We have been closely following the Amgen v. Apotex case. On September 9, 2016, Apotex petitioned the Supreme Court for certiorari to review the Federal Circuit’s decision. In its petition, Apotex presents two questions for the Supreme Court:
- Whether the Federal Circuit erred in holding that biosimilar applicants that make all disclosures necessary under the BPCIA for the resolution of patent disputes (viz., 42 U.S.C. § 262(l)(2)(A)) must also provide the reference product sponsor with a notice of commercial marketing under 42 U.S.C. § 262(l)(8)(A).
- Whether the Federal Circuit improperly extended the statutory 12-year exclusivity period to 12 1/2 years by holding that a biosimilar applicant cannot give effective notice of commercial marketing under 42 U.S.C. § 262(l)(8)(A) for its biosimilar product until it receives an FDA license and therefore may not commercially market its biosimilar product for 180 days after receiving its license.
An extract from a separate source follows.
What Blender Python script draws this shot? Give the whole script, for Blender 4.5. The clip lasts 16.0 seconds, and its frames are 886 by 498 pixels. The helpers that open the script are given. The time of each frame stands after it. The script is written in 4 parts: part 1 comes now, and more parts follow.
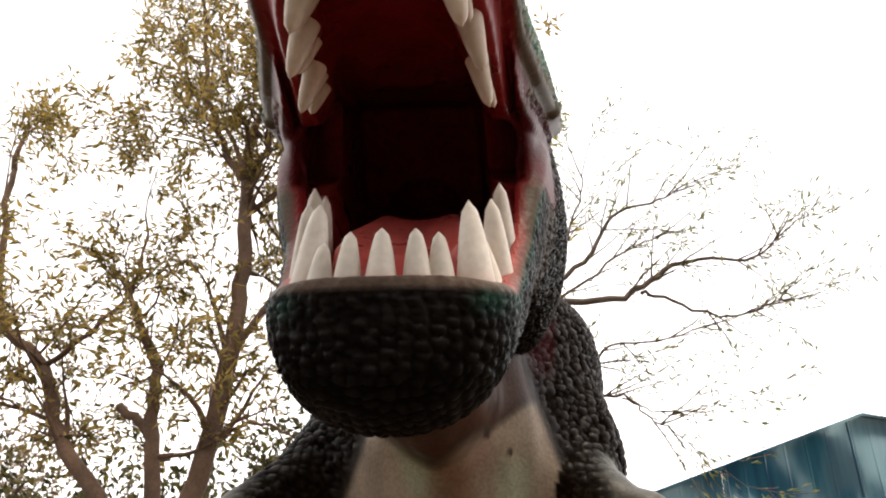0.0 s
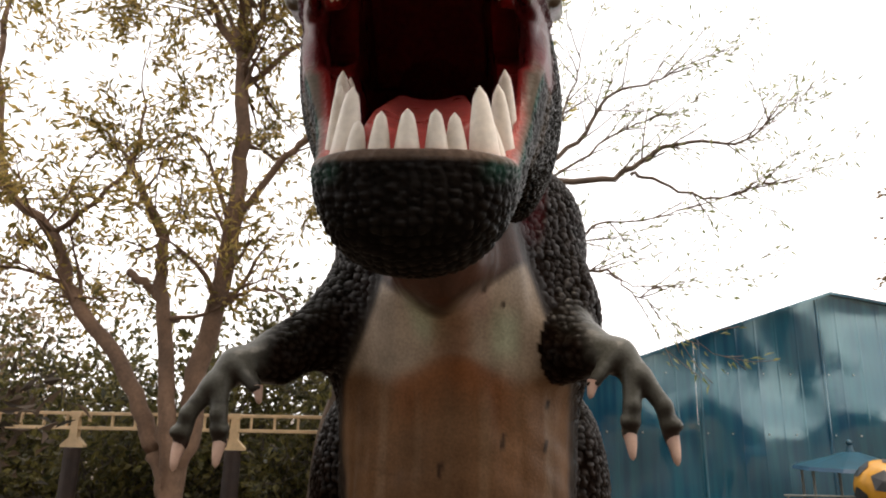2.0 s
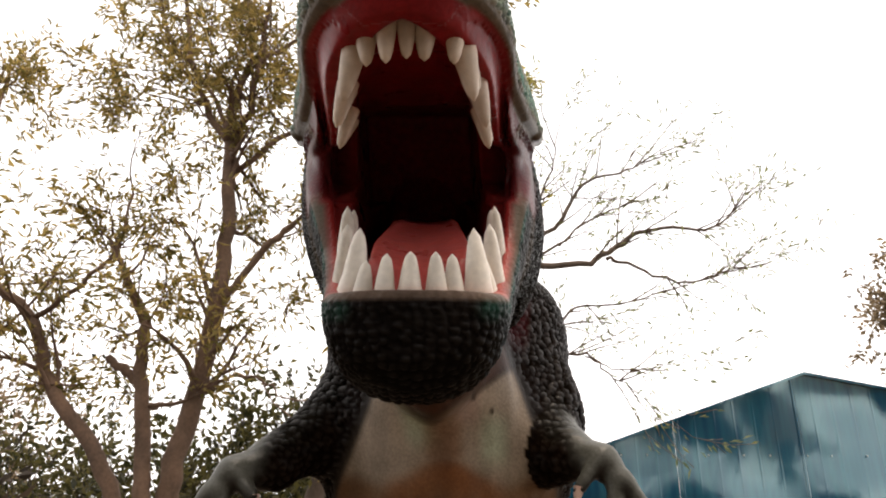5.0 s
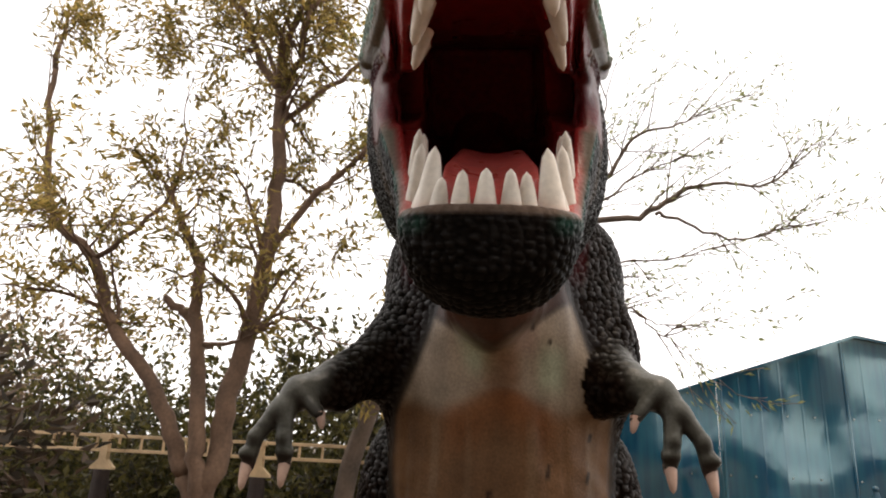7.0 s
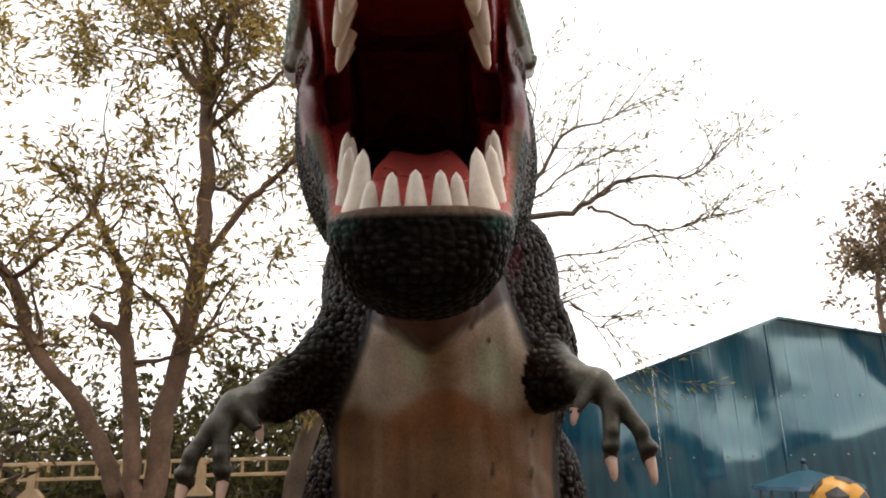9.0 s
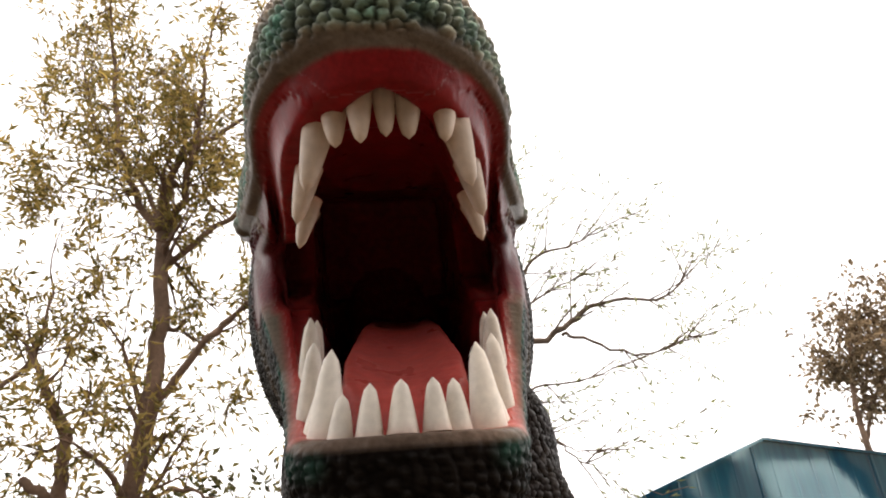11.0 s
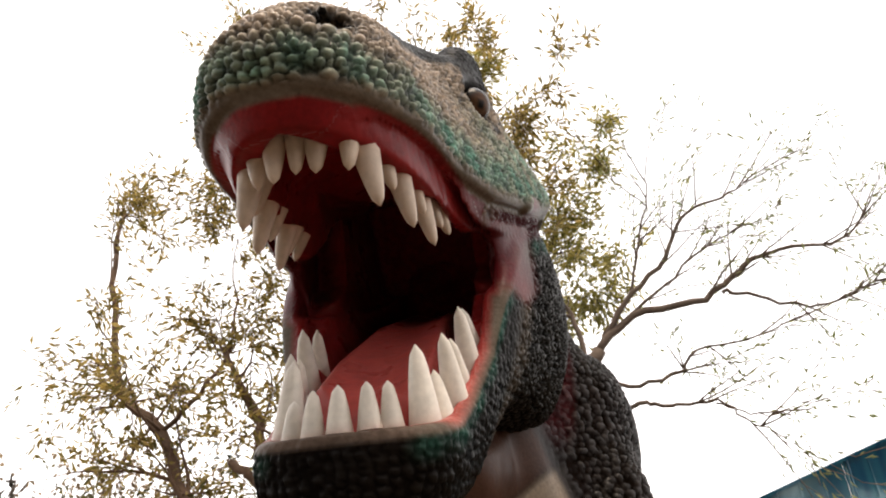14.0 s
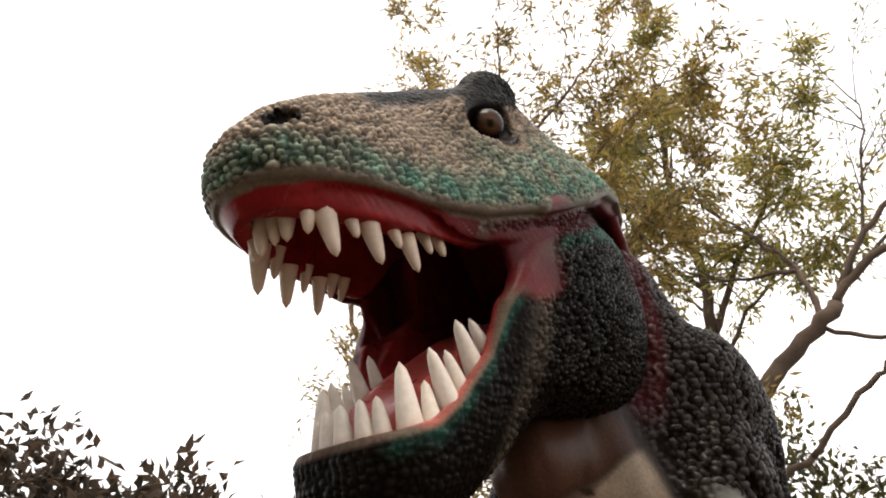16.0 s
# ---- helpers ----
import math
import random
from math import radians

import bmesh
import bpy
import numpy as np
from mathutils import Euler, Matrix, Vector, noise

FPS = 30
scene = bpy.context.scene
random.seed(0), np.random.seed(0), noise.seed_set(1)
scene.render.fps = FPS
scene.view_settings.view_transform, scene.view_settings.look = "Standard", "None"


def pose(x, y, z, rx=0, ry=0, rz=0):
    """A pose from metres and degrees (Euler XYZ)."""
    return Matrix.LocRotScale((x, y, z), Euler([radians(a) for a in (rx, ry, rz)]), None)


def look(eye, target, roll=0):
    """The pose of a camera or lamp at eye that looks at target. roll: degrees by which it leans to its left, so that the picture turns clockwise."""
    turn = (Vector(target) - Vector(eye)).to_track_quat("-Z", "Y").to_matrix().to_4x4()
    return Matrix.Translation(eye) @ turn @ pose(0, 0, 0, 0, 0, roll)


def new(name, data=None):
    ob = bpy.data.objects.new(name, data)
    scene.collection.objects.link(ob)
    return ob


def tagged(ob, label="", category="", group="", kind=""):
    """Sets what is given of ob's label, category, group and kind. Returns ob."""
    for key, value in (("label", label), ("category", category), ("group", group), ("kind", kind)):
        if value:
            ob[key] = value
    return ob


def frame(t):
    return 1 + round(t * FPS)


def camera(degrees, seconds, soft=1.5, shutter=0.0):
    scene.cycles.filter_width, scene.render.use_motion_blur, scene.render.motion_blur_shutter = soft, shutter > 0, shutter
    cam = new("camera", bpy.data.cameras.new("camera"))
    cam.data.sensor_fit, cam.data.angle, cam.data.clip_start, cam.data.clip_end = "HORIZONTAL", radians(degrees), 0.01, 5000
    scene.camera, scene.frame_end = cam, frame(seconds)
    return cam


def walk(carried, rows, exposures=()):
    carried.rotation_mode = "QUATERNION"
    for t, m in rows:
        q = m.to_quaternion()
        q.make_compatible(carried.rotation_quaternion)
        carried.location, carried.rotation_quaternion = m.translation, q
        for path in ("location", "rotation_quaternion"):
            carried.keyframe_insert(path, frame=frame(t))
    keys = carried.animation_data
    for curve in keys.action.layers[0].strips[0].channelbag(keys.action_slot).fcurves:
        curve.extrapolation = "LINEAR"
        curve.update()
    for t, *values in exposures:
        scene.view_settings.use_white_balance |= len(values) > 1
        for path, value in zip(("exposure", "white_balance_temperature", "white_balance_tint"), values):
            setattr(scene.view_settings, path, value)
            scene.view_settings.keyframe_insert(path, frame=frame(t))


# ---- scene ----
cam = camera(67.0, 16.0, soft=2.0)
PATH = [
    (0, (0.169, 0.364, 1.349), (0.053, 2.181, 2.178), 0.14),
    (0.5, (0.142, 0.304, 1.307), (-0.012, 2.171, 2.006), 1.03),
    (1, (-0.036, 0.238, 1.277), (-0.106, 2.169, 1.794), 0.87),
    (1.5, (0.123, 0.103, 1.215), (0.041, 2.041, 1.699), 0.61),
    (2, (0.135, 0.114, 1.237), (0.042, 2.052, 1.725), 0.98),
    (2.5, (-0.025, 0.055, 1.223), (-0.057, 2.000, 1.690), 1.40),
    (3, (0.138, 0.055, 1.205), (0.111, 2.002, 1.663), 2.06),
    (3.5, (0.195, 0.034, 1.239), (0.151, 1.963, 1.765), 2.21),
    (4, (-0.009, -0.036, 1.303), (-0.018, 1.856, 1.954), 1.90),
    (4.2, (0.017, -0.052, 1.327), (0.023, 1.821, 2.027), 1.14),
    (6.3, (0.161, -0.088, 1.265), (0.037, 1.788, 1.947), 1.63),
    (6.5, (0.183, -0.069, 1.239), (0.030, 1.817, 1.887), 2.52),
    (7, (0.008, -0.078, 1.214), (-0.137, 1.831, 1.792), 2.76),
    (7.5, (-0.013, -0.060, 1.187), (-0.100, 1.875, 1.685), 1.22),
    (8, (0.166, -0.023, 1.128), (0.037, 1.926, 1.557), 2.21),
    (8.5, (0.058, -0.015, 1.143), (0.000, 1.932, 1.595), 2.07),
    (9, (0.023, -0.064, 1.221), (0.060, 1.848, 1.805), -1.40),
    (9.5, (0.226, -0.012, 1.298), (0.285, 1.867, 1.983), -2.47),
    (10, (0.108, 0.109, 1.451), (0.218, 1.921, 2.264), -3.62),
    (10.2, (-0.018, 0.166, 1.472), (0.118, 1.980, 2.304), -4.75),
    (12.3, (0.010, 0.226, 1.586), (0.184, 1.945, 2.578), -4.5),
    (12.5, (0.102, 0.177, 1.562), (0.252, 1.908, 2.542), -4.54),
    (13, (0.157, 0.064, 1.578), (0.213, 1.85, 2.446), -3.11),
    (13.5, (0.178, 0.037, 1.568), (0.046, 1.832, 2.415), -0.99),
    (14, (0.524, 0.127, 1.518), (0.141, 1.891, 2.381), -4.13),
    (14.5, (0.720, 0.127, 1.502), (0.092, 1.795, 2.409), -7.99),
    (15, (0.743, -0.014, 1.535), (0.049, 1.708, 2.278), -4.08),
    (15.5, (1.012, 0.052, 1.511), (0.110, 1.631, 2.345), -6.11),
    (16, (1.239, 0.205, 1.425), (0.215, 1.664, 2.334), -6.29),
]
walk(cam, [(t, look(eye, target, roll)) for t, eye, target, roll in PATH],
     exposures=((0, 1.53), (4.0, 1.50), (6.3, 1.45), (9.0, 1.42), (10.2, 1.55), (12.3, 1.72), (13.0, 1.66), (14.0, 1.50), (16.0, 1.42)))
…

Apotex argues that, by extending by 180 days the amount of time a biosimilar applicant must wait before marketing its product, even when the brand-name producer has all of the information it needs from the biosimilar applicant to determine whether to challenge the applicant’s product, the Federal Circuit upset the careful balance between biologic price competition and innovation negotiated by Congress. Apotex contends that the Federal Circuit’s decisions in Amgen v. Apotex and in Sandoz v. Amgen have anticompetitive effects, prolong the collection of monopoly rents, and bolster already-troublesome barriers to entry for biosimilars.
One notable distinction between the Sandoz and Apotex petitions is that, whereas Sandoz opted not to engage Amgen in the patent dance, Apotex and Amgen completed the patent dance.